start Given data
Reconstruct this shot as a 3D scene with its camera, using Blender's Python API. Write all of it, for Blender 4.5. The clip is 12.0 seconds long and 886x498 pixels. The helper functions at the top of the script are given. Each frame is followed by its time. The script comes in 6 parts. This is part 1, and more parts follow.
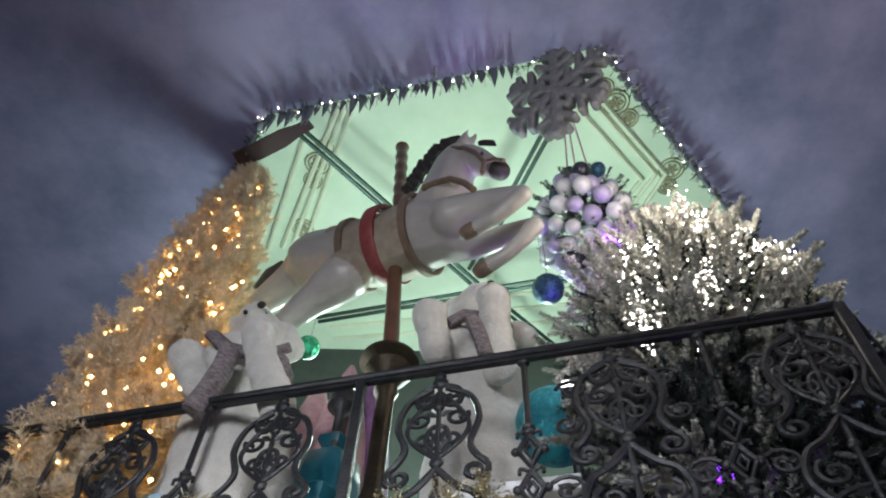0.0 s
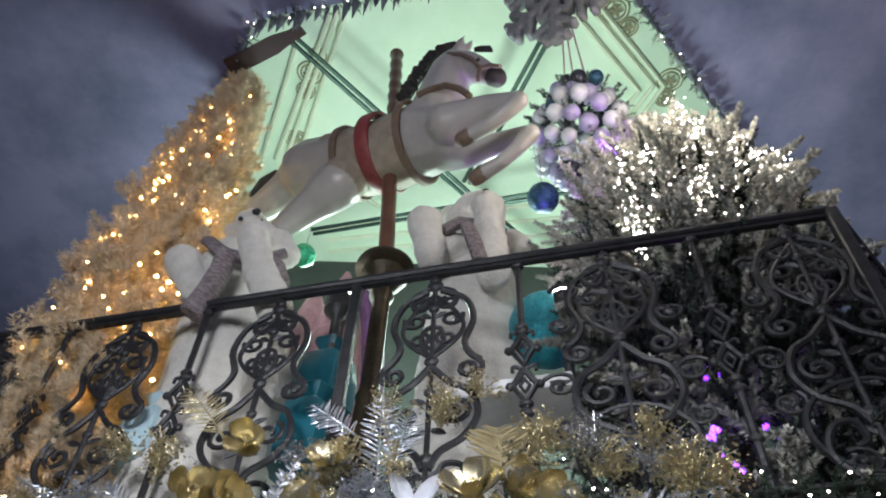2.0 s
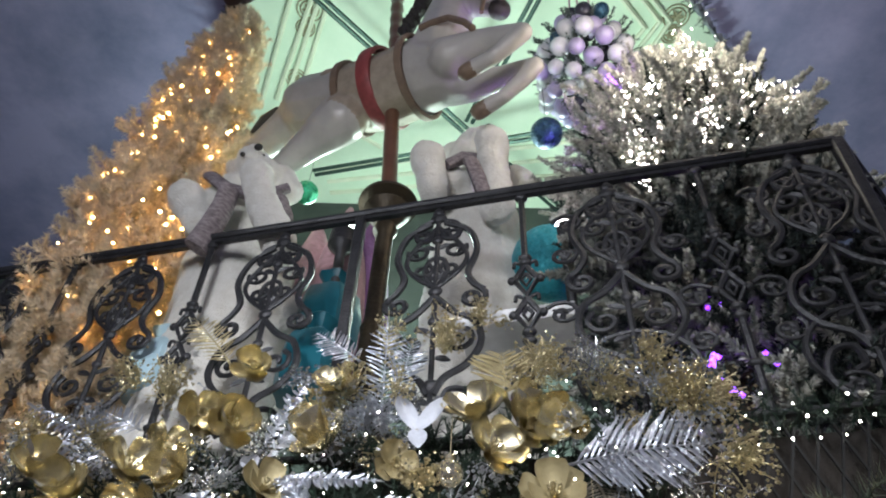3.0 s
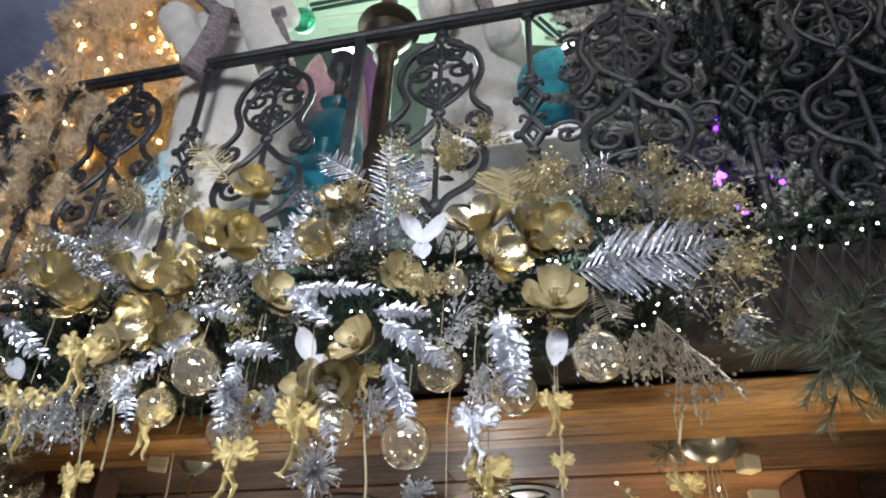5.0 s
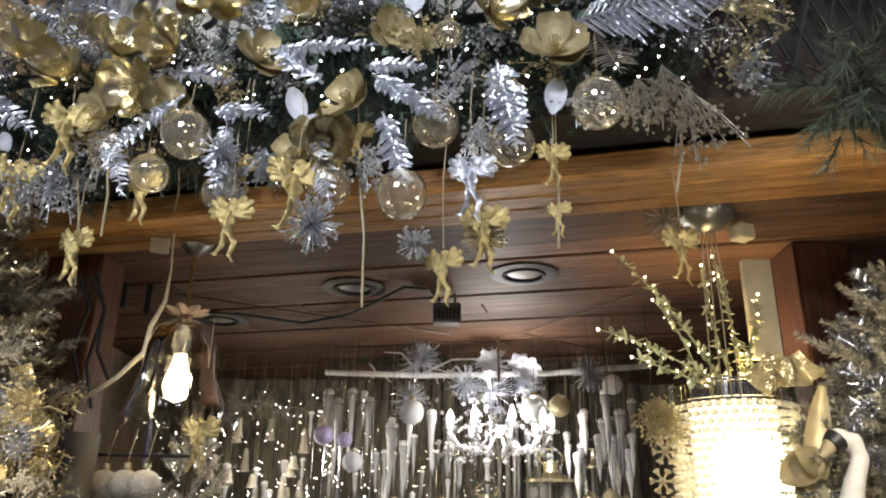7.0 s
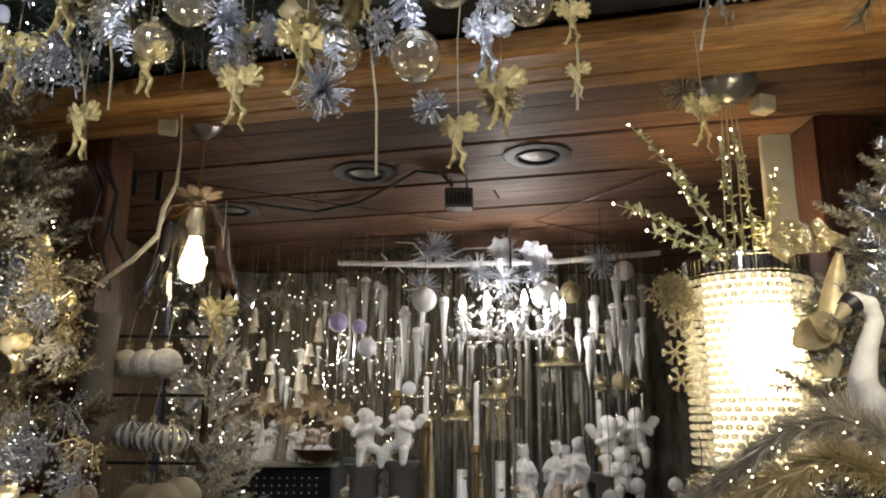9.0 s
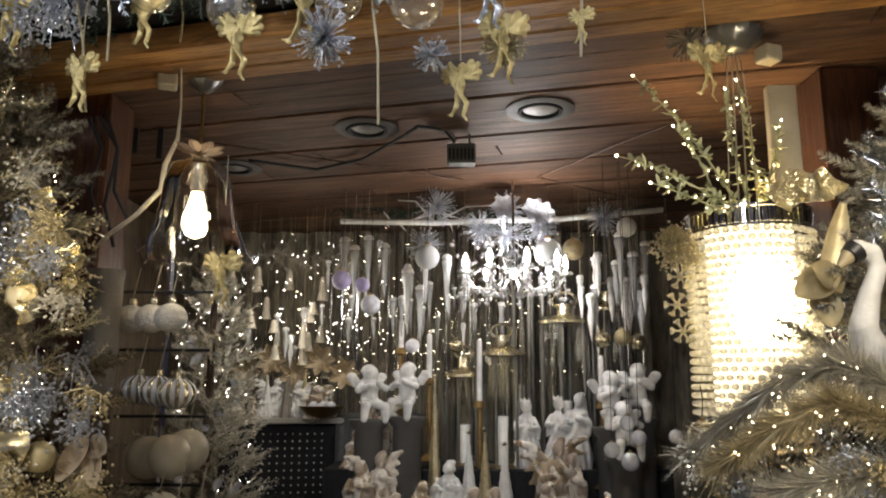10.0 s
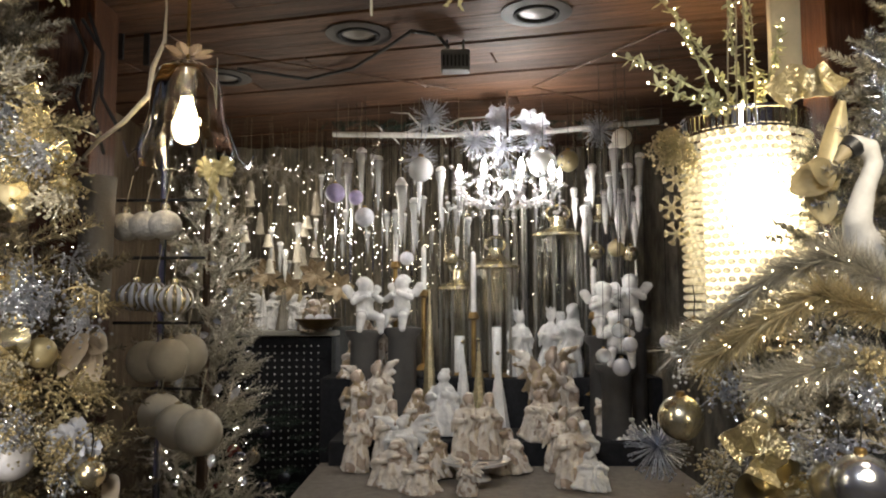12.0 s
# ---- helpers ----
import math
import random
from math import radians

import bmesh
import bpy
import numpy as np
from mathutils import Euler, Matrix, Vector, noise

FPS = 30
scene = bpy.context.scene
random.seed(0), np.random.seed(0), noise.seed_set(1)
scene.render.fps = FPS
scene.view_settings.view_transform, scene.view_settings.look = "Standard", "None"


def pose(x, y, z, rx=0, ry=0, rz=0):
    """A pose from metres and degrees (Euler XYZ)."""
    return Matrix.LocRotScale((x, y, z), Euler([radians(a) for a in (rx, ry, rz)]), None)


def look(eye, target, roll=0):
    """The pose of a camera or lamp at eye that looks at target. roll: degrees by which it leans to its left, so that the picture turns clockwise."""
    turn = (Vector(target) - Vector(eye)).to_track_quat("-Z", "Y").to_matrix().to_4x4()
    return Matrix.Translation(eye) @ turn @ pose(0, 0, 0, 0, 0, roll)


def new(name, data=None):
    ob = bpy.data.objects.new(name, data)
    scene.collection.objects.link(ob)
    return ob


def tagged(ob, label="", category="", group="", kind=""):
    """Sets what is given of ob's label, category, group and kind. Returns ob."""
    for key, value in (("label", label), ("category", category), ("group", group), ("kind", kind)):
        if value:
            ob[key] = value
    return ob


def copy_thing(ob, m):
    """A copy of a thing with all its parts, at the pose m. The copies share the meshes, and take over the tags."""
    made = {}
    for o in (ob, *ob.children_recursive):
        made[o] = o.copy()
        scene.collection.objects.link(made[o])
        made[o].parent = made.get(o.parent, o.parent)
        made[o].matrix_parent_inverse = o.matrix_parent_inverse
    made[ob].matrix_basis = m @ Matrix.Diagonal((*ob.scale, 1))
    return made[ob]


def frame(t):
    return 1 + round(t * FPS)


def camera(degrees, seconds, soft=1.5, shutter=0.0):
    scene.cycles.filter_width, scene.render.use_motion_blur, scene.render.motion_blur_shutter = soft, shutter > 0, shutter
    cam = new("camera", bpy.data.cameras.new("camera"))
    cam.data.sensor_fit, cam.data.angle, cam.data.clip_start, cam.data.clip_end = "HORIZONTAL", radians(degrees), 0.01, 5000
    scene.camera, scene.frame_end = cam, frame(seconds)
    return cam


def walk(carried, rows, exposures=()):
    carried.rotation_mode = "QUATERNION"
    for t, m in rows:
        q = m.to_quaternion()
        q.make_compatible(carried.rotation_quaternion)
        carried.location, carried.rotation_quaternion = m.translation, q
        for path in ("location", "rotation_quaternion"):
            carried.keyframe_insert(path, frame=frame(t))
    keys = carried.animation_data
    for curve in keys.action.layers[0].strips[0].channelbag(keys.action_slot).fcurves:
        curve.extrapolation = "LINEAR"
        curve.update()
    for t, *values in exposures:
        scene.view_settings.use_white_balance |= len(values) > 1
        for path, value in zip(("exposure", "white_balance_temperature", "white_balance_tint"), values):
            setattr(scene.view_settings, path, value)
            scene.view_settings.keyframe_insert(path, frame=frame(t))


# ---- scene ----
end Given data
> Written exercise
Copy the whole of the material above exactly, but not its images.

> Output for this task
Reconstruct this shot as a 3D scene with its camera, using Blender's Python API. Write all of it, for Blender 4.5. The clip is 12.0 seconds long and 886x498 pixels. The helper functions at the top of the script are given. Each frame is followed by its time. The script comes in 6 parts. This is part 1, and more parts follow.
0.0 s
2.0 s
3.0 s
5.0 s
7.0 s
9.0 s
10.0 s
12.0 s
# ---- helpers ----
import math
import random
from math import radians

import bmesh
import bpy
import numpy as np
from mathutils import Euler, Matrix, Vector, noise

FPS = 30
scene = bpy.context.scene
random.seed(0), np.random.seed(0), noise.seed_set(1)
scene.render.fps = FPS
scene.view_settings.view_transform, scene.view_settings.look = "Standard", "None"


def pose(x, y, z, rx=0, ry=0, rz=0):
    """A pose from metres and degrees (Euler XYZ)."""
    return Matrix.LocRotScale((x, y, z), Euler([radians(a) for a in (rx, ry, rz)]), None)


def look(eye, target, roll=0):
    """The pose of a camera or lamp at eye that looks at target. roll: degrees by which it leans to its left, so that the picture turns clockwise."""
    turn = (Vector(target) - Vector(eye)).to_track_quat("-Z", "Y").to_matrix().to_4x4()
    return Matrix.Translation(eye) @ turn @ pose(0, 0, 0, 0, 0, roll)


def new(name, data=None):
    ob = bpy.data.objects.new(name, data)
    scene.collection.objects.link(ob)
    return ob


def tagged(ob, label="", category="", group="", kind=""):
    """Sets what is given of ob's label, category, group and kind. Returns ob."""
    for key, value in (("label", label), ("category", category), ("group", group), ("kind", kind)):
        if value:
            ob[key] = value
    return ob


def copy_thing(ob, m):
    """A copy of a thing with all its parts, at the pose m. The copies share the meshes, and take over the tags."""
    made = {}
    for o in (ob, *ob.children_recursive):
        made[o] = o.copy()
        scene.collection.objects.link(made[o])
        made[o].parent = made.get(o.parent, o.parent)
        made[o].matrix_parent_inverse = o.matrix_parent_inverse
    made[ob].matrix_basis = m @ Matrix.Diagonal((*ob.scale, 1))
    return made[ob]


def frame(t):
    return 1 + round(t * FPS)


def camera(degrees, seconds, soft=1.5, shutter=0.0):
    scene.cycles.filter_width, scene.render.use_motion_blur, scene.render.motion_blur_shutter = soft, shutter > 0, shutter
    cam = new("camera", bpy.data.cameras.new("camera"))
    cam.data.sensor_fit, cam.data.angle, cam.data.clip_start, cam.data.clip_end = "HORIZONTAL", radians(degrees), 0.01, 5000
    scene.camera, scene.frame_end = cam, frame(seconds)
    return cam


def walk(carried, rows, exposures=()):
    carried.rotation_mode = "QUATERNION"
    for t, m in rows:
        q = m.to_quaternion()
        q.make_compatible(carried.rotation_quaternion)
        carried.location, carried.rotation_quaternion = m.translation, q
        for path in ("location", "rotation_quaternion"):
            carried.keyframe_insert(path, frame=frame(t))
    keys = carried.animation_data
    for curve in keys.action.layers[0].strips[0].channelbag(keys.action_slot).fcurves:
        curve.extrapolation = "LINEAR"
        curve.update()
    for t, *values in exposures:
        scene.view_settings.use_white_balance |= len(values) > 1
        for path, value in zip(("exposure", "white_balance_temperature", "white_balance_tint"), values):
            setattr(scene.view_settings, path, value)
            scene.view_settings.keyframe_insert(path, frame=frame(t))


# ---- scene ----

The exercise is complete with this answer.